En forçant le trait, on pourrait même dire que THQ Nordic vient de produire une formule anti-Ubisoftage de monde ouvert. Les missions secondaires (même celles qui semblent sans intérêt de prime abord – mention spéciale à la mission des « machines frotte-linge ») ont du sens, et récompensent vraiment le joueur, soit par du loot inédit, soit par un enrichissement du lore. Ajoutons que le pays à parcourir offre des régions très typées, et que les décors débordent de vie, pour notre plus grand plaisir.
Sa structure en termes d’écriture est d’ailleurs si bien pensée que jamais vous ne vous sentirez obligé de participer à telle ou telle quête annexe au détriment de l’histoire principale. Le tout s’équilibre à merveille, et les side-quests viennent soutenir le récit principal avec brio. Récit qui, s’il s’avère relativement court si vous vous concentrez sur lui (15 à 20 heures), vous donnera pleine satisfaction pour en avoir vu la fin, grâce à un contenu end game conséquent, et un mode new game plus aux petits oignons.
Vous l’aurez compris, Biomutant tient la dragée haute aux ténors du genre, et a véritablement tout d’un grand jeu. Il est intouchable quant à sa narration, avec un système de craft riche, un gameplay soigné, et ajoutons à cela des musiques qui, si elles ne sont pas exceptionnelles, sont parfaitement en accord avec l’action et les régions traversées, et suffisamment variées pour ne jamais lasser.
Seul bémol, et qui n’en est pas un, la technique, un peu en deçà des standards actuels posés par les mastodontes du jeu vidéo (Assassin’s Creed, Red Dead et consorts). Le jeu n’est pas un monstre visuellement, et mériterait un petit upgrade graphique, surtout pour les consoles current-gen (Xbox Series X|S et PS5). Il s’en tire cependant avec les honneurs, avec un frame rate qui ne flanche jamais, qu’importe la quantité d’ennemis à l’écran, et offre une profondeur de champ suffisante pour vous inspirer le souffle de l’aventure. Rappelons une ultime fois que Biomutant est le projet d’une petite équipe, et qu’il convient d’être jugé comme un jeu indé ou AA et non pas comme un blockbuster.
Et à ce titre, il s’en sort non seulement avec brio, mais aussi auréolé de la gloire passionnée que ses créateurs lui ont insufflée.
Acheter un jeu n’est pas qu’un acte de consommation de produit culturel. Cela peut aussi être un acte militant. Se tourner vers ce jeu, vers ce Biomutant, n’est pas que le fait d’acquérir un jeu extrêmement bon et bourré de qualités. C’est aussi soutenir le travail des artistes et des artisans qui sont derrière ce titre, et soutenir l’originalité, la prise de risque et le combat des petits et moyens studios qui luttent pour produire du contenu unique, et des œuvres singulières.

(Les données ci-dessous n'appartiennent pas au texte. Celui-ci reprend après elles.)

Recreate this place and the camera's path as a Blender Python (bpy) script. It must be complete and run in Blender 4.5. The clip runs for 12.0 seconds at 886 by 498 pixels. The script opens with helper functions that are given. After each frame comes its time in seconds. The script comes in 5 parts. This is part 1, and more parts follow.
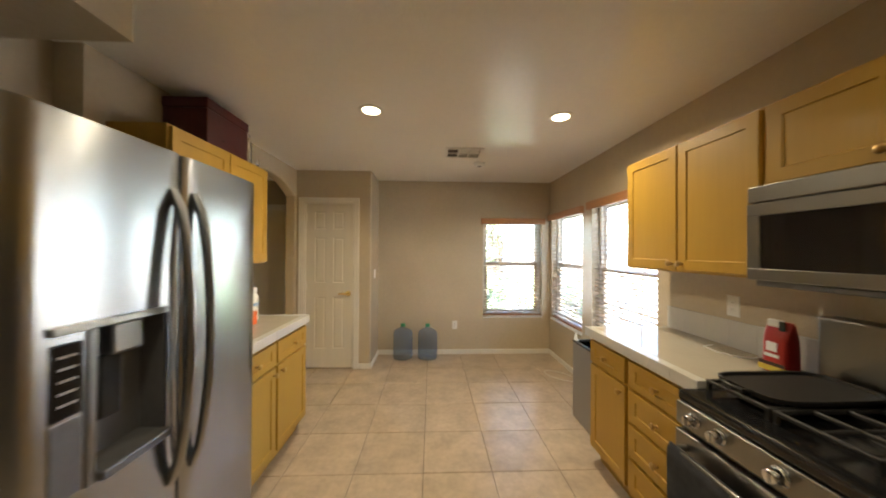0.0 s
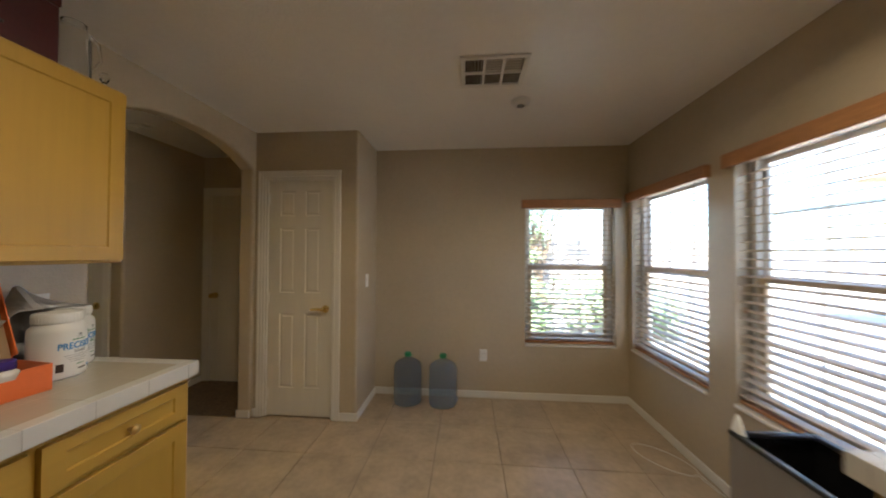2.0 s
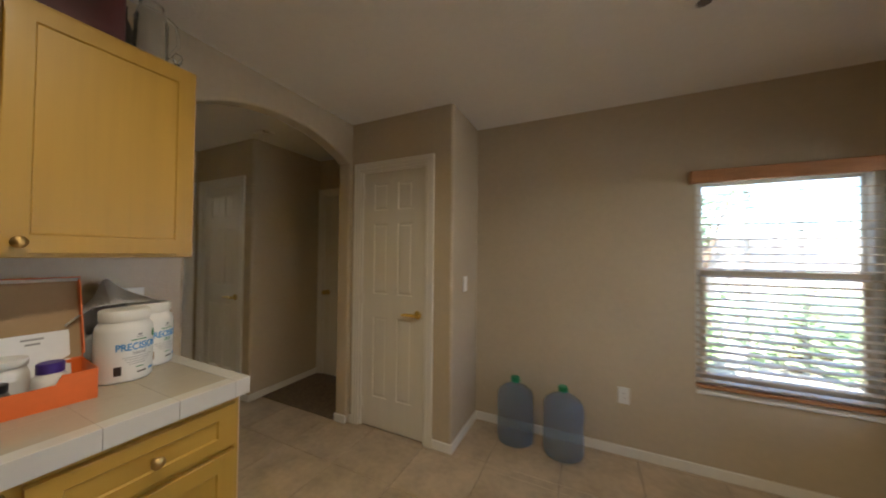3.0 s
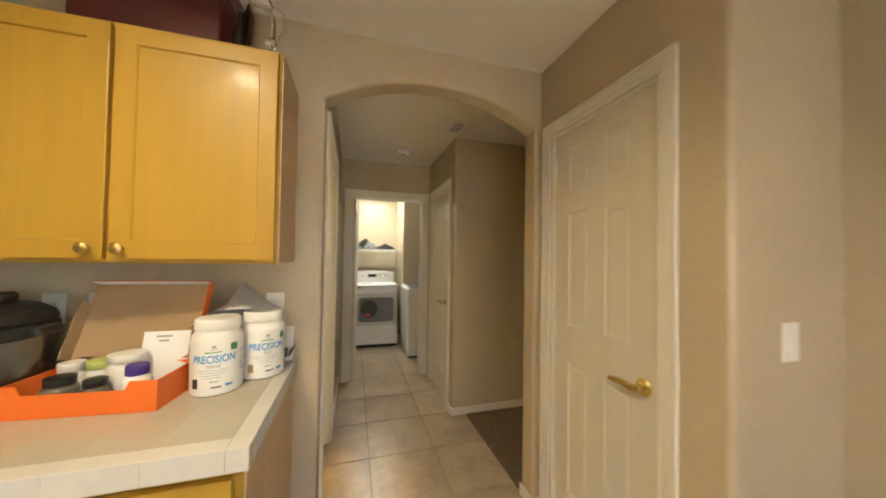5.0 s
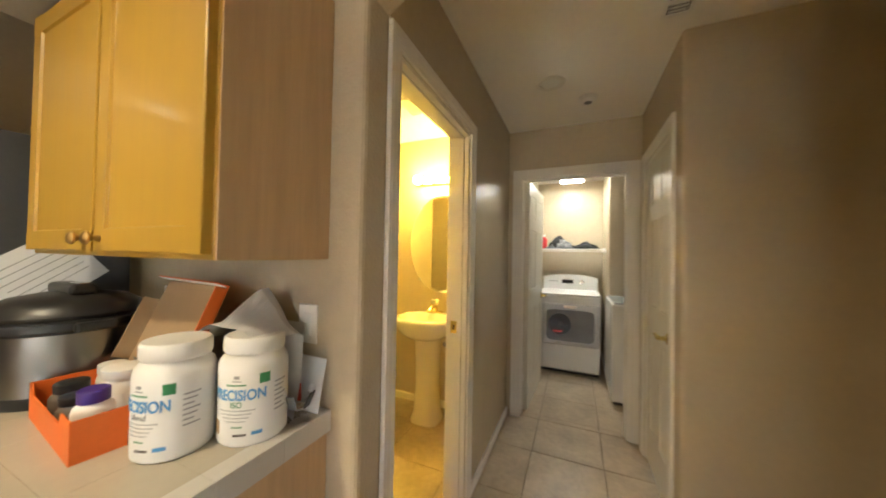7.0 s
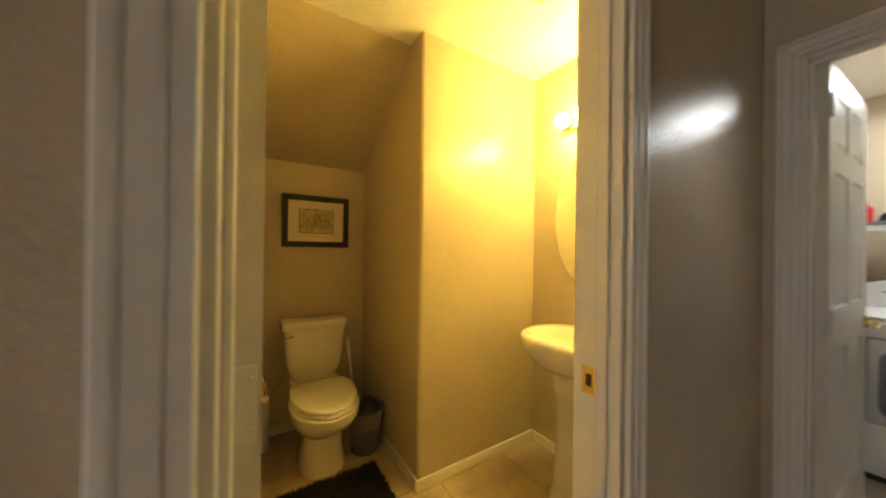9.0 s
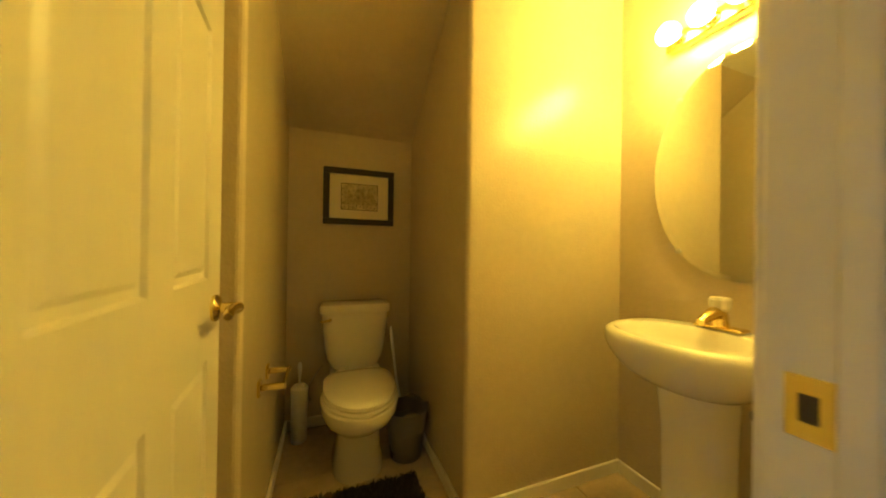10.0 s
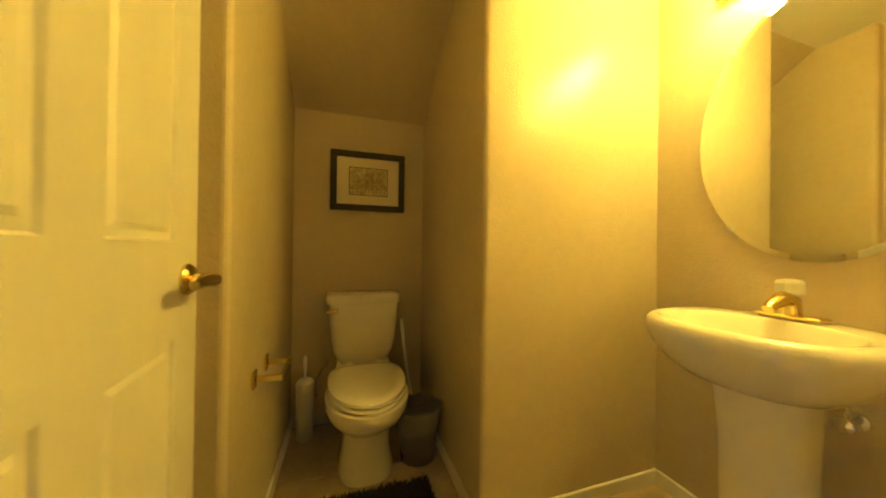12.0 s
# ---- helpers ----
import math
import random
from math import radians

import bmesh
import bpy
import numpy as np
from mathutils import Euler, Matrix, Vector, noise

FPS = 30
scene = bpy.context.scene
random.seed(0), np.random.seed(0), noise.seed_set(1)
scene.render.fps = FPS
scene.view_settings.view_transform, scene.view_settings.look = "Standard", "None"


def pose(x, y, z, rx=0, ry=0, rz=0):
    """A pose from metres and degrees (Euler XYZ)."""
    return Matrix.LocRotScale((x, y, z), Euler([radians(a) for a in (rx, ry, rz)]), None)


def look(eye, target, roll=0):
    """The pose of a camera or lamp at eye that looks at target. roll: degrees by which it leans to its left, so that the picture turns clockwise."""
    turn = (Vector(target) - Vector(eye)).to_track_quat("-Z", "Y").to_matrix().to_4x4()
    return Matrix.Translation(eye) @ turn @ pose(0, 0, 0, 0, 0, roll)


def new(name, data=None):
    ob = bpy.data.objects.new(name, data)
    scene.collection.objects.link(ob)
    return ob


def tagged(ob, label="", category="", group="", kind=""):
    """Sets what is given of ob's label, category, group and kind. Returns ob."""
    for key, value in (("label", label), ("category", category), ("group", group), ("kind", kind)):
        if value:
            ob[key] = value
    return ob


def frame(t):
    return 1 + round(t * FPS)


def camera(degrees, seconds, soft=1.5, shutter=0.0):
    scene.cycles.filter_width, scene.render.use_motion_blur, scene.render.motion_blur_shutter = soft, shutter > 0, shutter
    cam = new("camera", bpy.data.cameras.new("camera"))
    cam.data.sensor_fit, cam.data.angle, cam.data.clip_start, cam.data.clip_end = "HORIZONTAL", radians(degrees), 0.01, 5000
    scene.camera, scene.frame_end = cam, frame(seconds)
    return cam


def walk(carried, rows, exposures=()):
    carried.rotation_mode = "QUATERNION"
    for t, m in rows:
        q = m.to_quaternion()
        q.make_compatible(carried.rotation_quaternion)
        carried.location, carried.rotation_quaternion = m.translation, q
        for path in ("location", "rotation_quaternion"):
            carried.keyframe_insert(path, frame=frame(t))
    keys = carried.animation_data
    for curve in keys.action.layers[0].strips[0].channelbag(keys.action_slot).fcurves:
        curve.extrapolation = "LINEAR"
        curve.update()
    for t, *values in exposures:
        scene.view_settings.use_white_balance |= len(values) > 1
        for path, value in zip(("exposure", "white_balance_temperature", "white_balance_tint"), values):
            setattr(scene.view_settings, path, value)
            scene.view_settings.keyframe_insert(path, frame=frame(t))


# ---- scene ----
cam = camera(110.9, 12.0, soft=1.9, shutter=0.5)
PATH = [
    (0, (0.351, 0.036, 1.455), (0.424, 2.035, 1.468), 0.3),
    (0.5, (0.42, 0.373, 1.419), (0.492, 2.372, 1.441), 0.4),
    (1, (0.456, 0.697, 1.408), (0.537, 2.695, 1.43), 0.4),
    (1.5, (0.496, 1.026, 1.412), (0.536, 3.025, 1.434), 0.3),
    (2, (0.522, 1.336, 1.4), (0.362, 3.329, 1.43), 0.3),
    (2.5, (0.506, 1.621, 1.38), (0.014, 3.559, 1.407), 0.3),
    (3, (0.455, 1.885, 1.375), (-0.404, 3.691, 1.41), 0.6),
    (3.2, (0.455, 1.995, 1.367), (-0.558, 3.719, 1.41), 0.5),
    (4.8, (0.234, 2.738, 1.39), (-1.636, 3.446, 1.431), 0.9),
    (5, (0.187, 2.825, 1.391), (-1.732, 3.387, 1.433), 0.9),
    (5.5, (0.026, 3.003, 1.37), (-1.965, 3.187, 1.417), 1.1),
    (6, (-0.19, 3.108, 1.387), (-2.184, 2.961, 1.426), 1.0),
    (6.5, (-0.4, 3.197, 1.376), (-2.342, 2.721, 1.411), 1.0),
    (6.7, (-0.486, 3.226, 1.377), (-2.391, 2.615, 1.41), 1.0),
    (8.3, (-1.285, 3.196, 1.336), (-2.666, 1.750, 1.343), 0.9),
    (8.5, (-1.355, 3.163, 1.332), (-2.645, 1.634, 1.330), 0.6),
    (9, (-1.521, 3.037, 1.277), (-2.596, 1.351, 1.283), 0.7),
    (9.5, (-1.654, 2.918, 1.209), (-2.527, 1.119, 1.212), 0.7),
    (10, (-1.745, 2.771, 1.129), (-2.450, 0.899, 1.136), 0.8),
    (10.5, (-1.808, 2.644, 1.075), (-2.427, 0.742, 1.081), 0.7),
    (11, (-1.845, 2.552, 1.052), (-2.444, 0.644, 1.067), 0.5),
    (11.5, (-1.829, 2.539, 1.035), (-2.441, 0.635, 1.050), 0.6),
    (12, (-1.792, 2.642, 1.048), (-2.412, 0.741, 1.058), 0.7),
]
EXPOSURES = [(0.0, 3.75, 6000, 8), (1.0, 3.3, 5750, 10), (2.0, 2.8, 5750, 10), (3.2, 2.95, 5700, 8), (4.8, 4.0, 6350, 6), (6.5, 4.15, 6300, 5), (8.5, 3.75, 5800, 16), (9.5, 3.45, 6000, 4), (10.5, 3.22, 6500, 0), (12.0, 3.55, 6200, 0)]
walk(cam, [(t, look(e, g, r)) for t, e, g, r in PATH], EXPOSURES)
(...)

Experiment 101 a conçu son jeu brique par brique, et l’a soigné dans les moindres détails. Proche des personnes qui suivent et soutiennent le studio depuis ses débuts, ils font partie des rares créateurs qui ont tenu toutes leurs promesses faites à propos de leur jeu. Un fait que nous ne pouvons que saluer humblement.
Disons-le sans détour : Biomutant est une perle et mérite toute votre attention. Une fable post-apocalyptique au message écologique puissant, à l’histoire passionnante et au gameplay irréprochable. Si vous êtes sensible à la cause animale ou environnementale, vous pouvez aisément ajouter un point supplémentaire à la note finale.